From Chicago to Hamilton, or West Side Story to Newsies, there are endless iconic ensemble-heavy musicals. These stories wouldn’t get told or expressed in the same affective way without each and every member of the ensemble. They help to move the plot forward in so many ways!
Take Ariana DeBose’s character in Hamilton, for example. She embodies the bullet that eventually kills Hamilton in the duel with Aaron Burr. Throughout the show, she follows Hamilton and other characters, and wherever she goes death follows. Now that’s pretty important if you ask me!
Now let’s talk about the dance numbers! There are so many musicals that wouldn’t be nearly as impactful if they didn’t have full and rich ensemble choreography. Not to mention the powerful effect that a full chorus of vocalists has on an audience. I get chills just thinking about the harmonies! There are even moments where ensemble members are featured vocally in numbers like “Cell Block Tango” from Chicago.

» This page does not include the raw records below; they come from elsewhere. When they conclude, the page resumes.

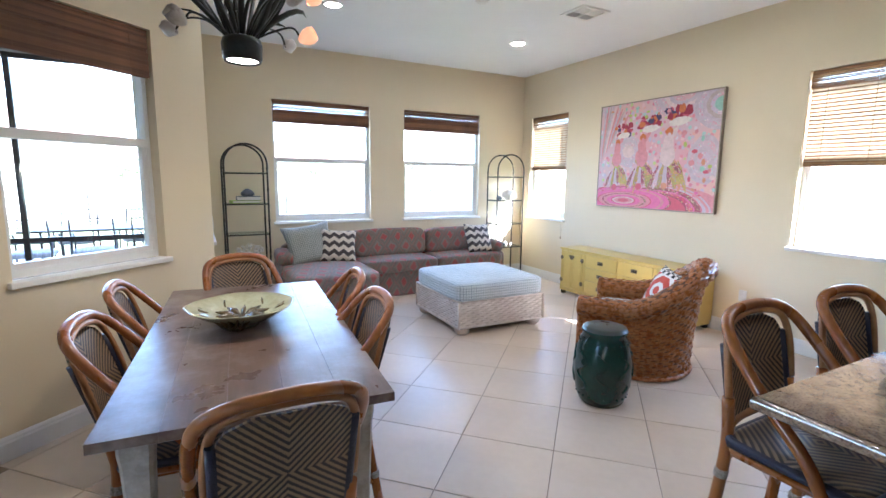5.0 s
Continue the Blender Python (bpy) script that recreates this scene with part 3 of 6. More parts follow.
def garden_stool():
    ob = thing("garden_stool", "dark green glazed ceramic drum stool", "stool", pose(3.275, 6.675, 0))
    bm = bmesh.new()
    prof = [(0.0, 0.0), (0.125, 0.0), (0.135, 0.012)] + [(0.132 + 0.058 * math.sin(math.pi * (0.06 + 0.92 * k / 14)) ** 0.8, 0.02 + 0.46 * k / 14) for k in range(15)] + [(0.150, 0.495), (0.146, 0.505)]
    lathe(bm, prof, 40)
    part("body", bm, DRUM, ob)
    bm = bmesh.new()
    lathe(bm, ((0.148, 0.505), (0.14, 0.522), (0.12, 0.530), (0.0, 0.533)), 40)
    part("top", bm, DRUM_TOP, ob, "worn glazed top")
    bm = bmesh.new()
    for z in (0.07, 0.43):
        r = 0.132 + 0.058 * math.sin(math.pi * (0.06 + 0.92 * (z - 0.02) / 0.46)) ** 0.8
        for k in range(22):
            a = 2 * math.pi * k / 22
            lathe(bm, ((0.0, 0.006), (0.007, 0.004), (0.009, -0.003)), 6, (r * math.cos(a), r * math.sin(a), z))
    part("studs", bm, DRUM, ob)
    for k in range(8):
        bm = bmesh.new()
        a0 = 2 * math.pi * k / 8
        pts = []
        for i in range(13):
            z = 0.12 + 0.26 * i / 12
            r = 0.134 + 0.058 * math.sin(math.pi * (0.06 + 0.92 * (z - 0.02) / 0.46)) ** 0.8
            a = a0 + 0.22 * math.sin(i * 0.9)
            pts.append((r * math.cos(a), r * math.sin(a), z))
        tube(bm, pts, 0.006, 6)
        part("relief", bm, DRUM, ob)


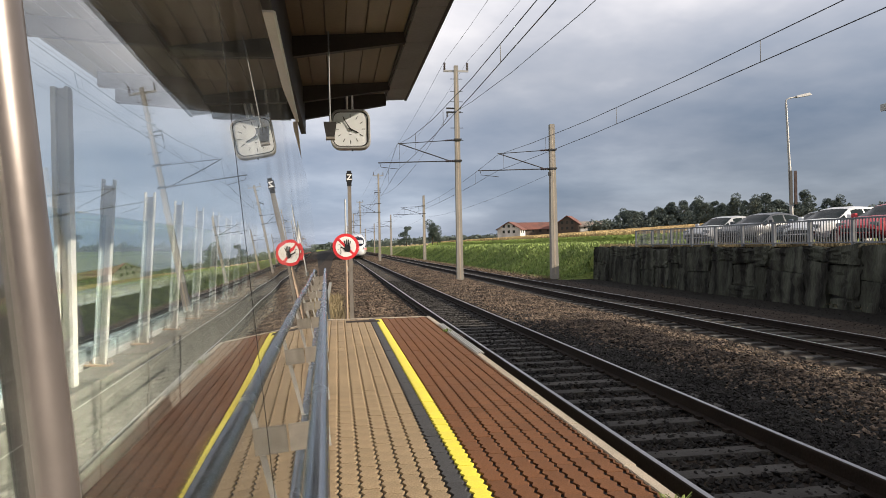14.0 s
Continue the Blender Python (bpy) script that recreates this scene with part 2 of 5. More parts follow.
M["dark_glass"] = material("dark_glass", (0.012, 0.013, 0.024), 0.06, 0.0, vary=0.1, scale=1, fine=3, bump=0, spec=0.25)
M["side_glass"] = material("side_glass", (0.03, 0.032, 0.026), 0.08, 0.0, vary=0.3, scale=0.6, fine=3, bump=0, spec=0.45)
M["car_glass"] = material("car_glass", (0.02, 0.027, 0.029), 0.07, 0.0, vary=0.2, scale=0.6, fine=3, bump=0, spec=0.04)
M["lamp_dark"] = material("lamp_dark", (0.05, 0.048, 0.05), 0.2, 0.3, vary=0.2, scale=8, fine=40, bump=0.05)
M["fence_steel"] = material("fence_steel", (0.165, 0.175, 0.19), 0.5, 0.2, vary=0.1, scale=3, fine=30, bump=0.1, second=(0.12, 0.127, 0.138))
M["post_paint"] = material("post_paint", (0.50, 0.50, 0.48), 0.5, 0.0, vary=0.06, scale=2, fine=30, bump=0.05, second=(0.32, 0.32, 0.305))
M["blind"] = material("blind", (0.40, 0.415, 0.43), 0.6, 0.0, vary=0.05, scale=2, fine=20, bump=0.05, second=(0.30, 0.31, 0.33))
M["rubber"] = material("rubber", (0.02, 0.02, 0.021), 0.7, vary=0.15, scale=5, fine=40, bump=0.1)
M["under"] = material("under", (0.04, 0.036, 0.032), 0.8, 0.2, vary=0.3, scale=2, fine=20, bump=0.3)
M["lamp_clear"] = material("lamp_clear", (0.26, 0.275, 0.30), 0.18, 0.5, vary=0.1, scale=8, fine=40, bump=0.05)
M["tail_light"] = glow("tail_light", (0.75, 0.02, 0.06), 0.12)
M["sign_white"] = material("sign_white", (0.82, 0.80, 0.77), 0.45, vary=0.03, scale=4, fine=30, bump=0.0, second=(0.76, 0.74, 0.71))
M["sign_red"] = material("sign_red", (0.68, 0.03, 0.04), 0.45, vary=0.05, scale=4, fine=30, bump=0.0, second=(0.60, 0.028, 0.035))
M["black"] = material("black", (0.014, 0.014, 0.015), 0.5, vary=0.1, scale=4, fine=30, bump=0.0)
M["clock_face"] = material("clock_face", (0.66, 0.68, 0.69), 0.4, vary=0.02, scale=3, fine=20, bump=0.0, second=(0.62, 0.64, 0.65))
M["red_tile"] = material("red_tile", (0.17, 0.062, 0.045), 0.85, vary=0.2, scale=0.3, fine=3, bump=0.3, second=(0.08, 0.037, 0.03))
M["grey_roof"] = material("grey_roof", (0.20, 0.165, 0.14), 0.85, vary=0.2, scale=0.3, fine=3, bump=0.3)
M["plaster"] = material("plaster", (0.60, 0.59, 0.57), 0.85, vary=0.06, scale=0.4, fine=4, bump=0.1)
M["wood_wall"] = material("wood_wall", (0.09, 0.068, 0.052), 0.85, vary=0.2, scale=0.5, fine=4, bump=0.2)
M["wire"] = material("wire", (0.05, 0.05, 0.052), 0.5, 0.4, vary=0.1, scale=2, fine=10, bump=0)
M["insulator"] = material("insulator", (0.06, 0.035, 0.03), 0.3, vary=0.1, scale=8, fine=30, bump=0)
M["pole_paint"] = material("pole_paint", (0.24, 0.22, 0.19), 0.7, 0.2, vary=0.15, scale=3, fine=30, bump=0.1, second=(0.16, 0.14, 0.12))
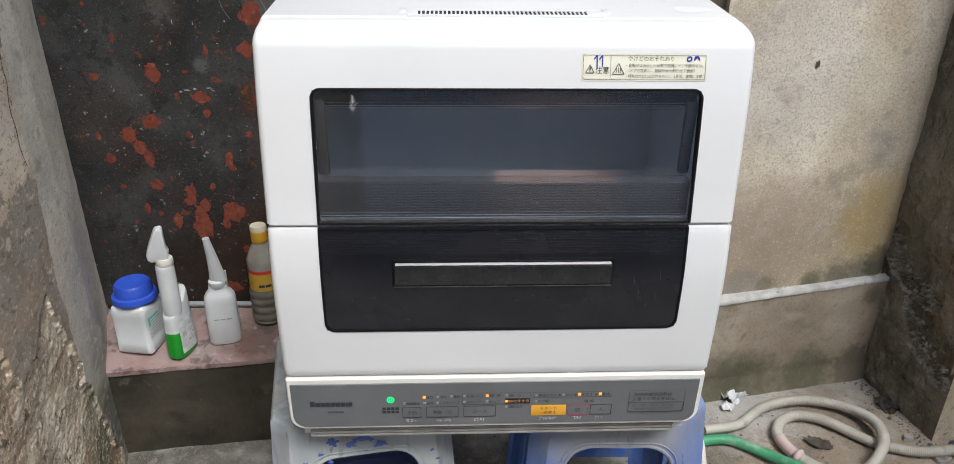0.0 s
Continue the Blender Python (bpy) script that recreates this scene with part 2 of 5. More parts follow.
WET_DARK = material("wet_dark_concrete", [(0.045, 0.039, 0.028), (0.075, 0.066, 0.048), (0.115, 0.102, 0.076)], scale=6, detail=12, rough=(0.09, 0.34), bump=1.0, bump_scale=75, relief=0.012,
                    # The fine pale specks are wet glints put into the colour.
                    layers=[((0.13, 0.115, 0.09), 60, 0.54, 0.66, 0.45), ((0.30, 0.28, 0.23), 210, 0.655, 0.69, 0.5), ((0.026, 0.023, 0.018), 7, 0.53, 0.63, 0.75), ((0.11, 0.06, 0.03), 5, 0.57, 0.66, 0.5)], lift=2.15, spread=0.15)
FLAKES = material("flaked_grey_mortar", [(0.13, 0.115, 0.09), (0.25, 0.23, 0.20)], scale=24, detail=12, rough=(0.25, 0.6), bump=1.0, bump_scale=110, relief=0.006, lift=1.35, layers=[((0.05, 0.04, 0.03), 90, 0.52, 0.60, 0.7)])
SHARD = material("broken_grey_mortar", [(0.20, 0.185, 0.16), (0.32, 0.30, 0.27)], scale=30, detail=12, rough=(0.6, 0.85), bump=0.6, bump_scale=160, relief=0.003, layers=[((0.10, 0.09, 0.075), 40, 0.55, 0.64, 0.6)])
GRIT = material("dull_grit", [(0.07, 0.062, 0.05), (0.14, 0.13, 0.11)], scale=120, rough=(0.7, 0.9), bump=0.3, bump_scale=300)
BROWN_BARE = material("bare_brown_mortar", [(0.085, 0.045, 0.024), (0.15, 0.085, 0.048)], scale=20, detail=10, rough=(0.4, 0.7), bump=0.6, bump_scale=110, relief=0.004)
PILLAR_FRONT = material("worn_pillar_concrete", [(0.26, 0.21, 0.145), (0.38, 0.33, 0.25), (0.44, 0.40, 0.32)], scale=7, detail=12, rough=(0.7, 0.9), bump=0.8, bump_scale=130, layers=[((0.12, 0.10, 0.075), 6, 0.50, 0.68, 0.7), ((0.10, 0.085, 0.065), 90, 0.57, 0.66, 0.6)], lift=1.1)
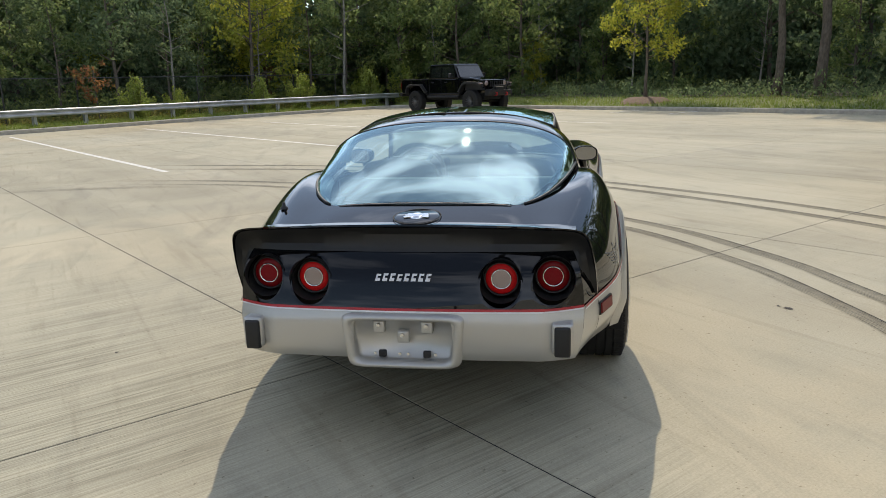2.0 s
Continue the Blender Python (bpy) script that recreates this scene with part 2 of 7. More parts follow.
M_MULCH = painted("brown mulch", (0.17, 0.105, 0.07), 0.95, grain=25.0, amount=0.5)
M_SOIL = painted("dry soil and grass roots", (0.16, 0.18, 0.065), 0.95, grain=4.0, amount=0.4)
M_FOREST_FLOOR = painted("leaf litter", (0.07, 0.055, 0.035), 0.95, grain=3.0, amount=0.5)
M_GALV = painted("galvanised steel", (0.50, 0.51, 0.52), 0.45, 0.85, grain=3.0, amount=0.2)
M_WHITE_STEEL = painted("white-painted steel", (0.80, 0.80, 0.77), 0.4, grain=3.0, amount=0.06)
M_FENCE = painted("black-coated steel", (0.035, 0.036, 0.036), 0.35)


# ---- mesh helpers ----
def mesh_of(name, verts, faces, mat=None, smooth=True):
    me = bpy.data.meshes.new(name)
    me.from_pydata([tuple(v) for v in verts], [], [tuple(f) for f in faces])
    me.update()
    if smooth:
        me.shade_smooth()
    for k in (mat if isinstance(mat, (list, tuple)) else [mat] if mat else []):
        me.materials.append(k)
    return me


def obj(name, verts, faces, mat=None, parent=None, label="", smooth=True):
    ob = new(name, mesh_of(name, verts, faces, mat, smooth))
    if parent:
        ob.parent = parent
    return tagged(ob, label)


def part(name, bm, material, parent, label="", smooth=False):
    me = bpy.data.meshes.new(name)
    bm.to_mesh(me)
    bm.free()
    if smooth:
        me.shade_smooth()
    me.materials.append(material)
    ob = new(name, me)
    ob.parent = parent
    return tagged(ob, label)


def empty(name, m, label, category, group="", kind=""):
    ob = new(name)
    ob.empty_display_size = 0.2
    ob.matrix_basis = m
    return tagged(ob, label, category, group, kind)


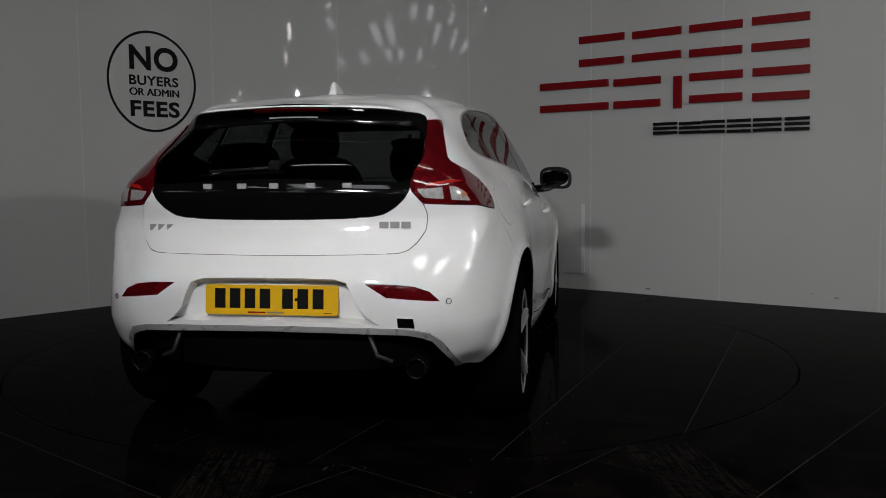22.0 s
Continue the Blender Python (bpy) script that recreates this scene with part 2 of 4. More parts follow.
def tube_bm(path, radius, seg=8, closed_loop=False, flat=1.0):
    """A round bar along a path of points."""
    bm = bmesh.new()
    P = [Vector(p) for p in path]
    n = len(P)
    rings = []
    for i in range(n):
        a, b = P[(i - 1) % n if closed_loop else max(i - 1, 0)], P[(i + 1) % n if closed_loop else min(i + 1, n - 1)]
        t = (b - a).normalized()
        side = t.cross(Vector((0, 0, 1)) if abs(t.z) < .9 else Vector((0, 1, 0))).normalized()
        up = side.cross(t)
        rings.append([bm.verts.new(P[i] + (side * math.cos(k * math.tau / seg) * flat + up * math.sin(k * math.tau / seg)) * radius) for k in range(seg)])
    for i in range(n if closed_loop else n - 1):
        for k in range(seg):
            bm.faces.new((rings[i][k], rings[i][(k + 1) % seg], rings[(i + 1) % n][(k + 1) % seg], rings[(i + 1) % n][k]))
    if not closed_loop:
        bm.faces.new(rings[0][::-1])
        bm.faces.new(rings[-1])
    bmesh.ops.recalc_face_normals(bm, faces=bm.faces[:])
    return smooth_bm(bm)


# ---------------------------------------------------------------- curved surfaces from a net of feature lines
def catmull(P, t):
    """Points of a smooth curve through the rows of P (n, ..., k) at parameters t (0 .. n - 1)."""
    P = np.asarray(P, float)
    n = len(P)
    t = np.clip(np.asarray(t, float), 0, n - 1)
    i = np.minimum(t.astype(int), n - 2)
    f = (t - i).reshape(t.shape + (1,) * (P.ndim - 1))
    E = np.concatenate([[2 * P[0] - P[1]], P, [2 * P[-1] - P[-2]]])
    a, b, c, d = E[i], E[i + 1], E[i + 2], E[i + 3]
    return 0.5 * (2 * b + (c - a) * f + (2 * a - 5 * b + 4 * c - d) * f * f + (3 * b - a - 3 * c + d) * f ** 3)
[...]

On top of moving the plot forward, and dancing and singing their hearts out, ensemble members are often also required to move set pieces or handle props! Their jobs never stop; they are an integral part of keeping the show moving.
There are several kinds of roles a performer takes on in a musical. Swings, understudies, standbys, and alternates. So what’s the difference between them all and what do they do?
Swings have an extremely challenging job, often covering as many as 12 or more ensemble/principal tracks! Usually not on stage, they are waiting to go in at a moment’s notice for any of the roles they are covering. Swings are incredible and deserve so much credit for the work they do.
An understudy, however, is in the cast for each performance, commonly in an ensemble track. They understudy a principal or supporting role and go on when that actor is sick or unable to perform. A swing would then cover their ensemble track.
Standbys are required to cover one substantial role and must be ready to perform at any time. Just like a swing, standbys are on call, ready to jump in whenever they’re needed.
If a star has a contract that only has them playing their role six shows a week, or if a role is very demanding, alternates might be hired. Alternates would go on for the remaining number of shows each week.
Every role, from lead to ensemble, takes an incredible amount of work and dedication. The ensemble, swings, understudies, standbys and alternates are the glue that hold each show together and they deserve all the recognition for this! Tackling any of these roles is definitely challenging, but it can be so rewarding and fun!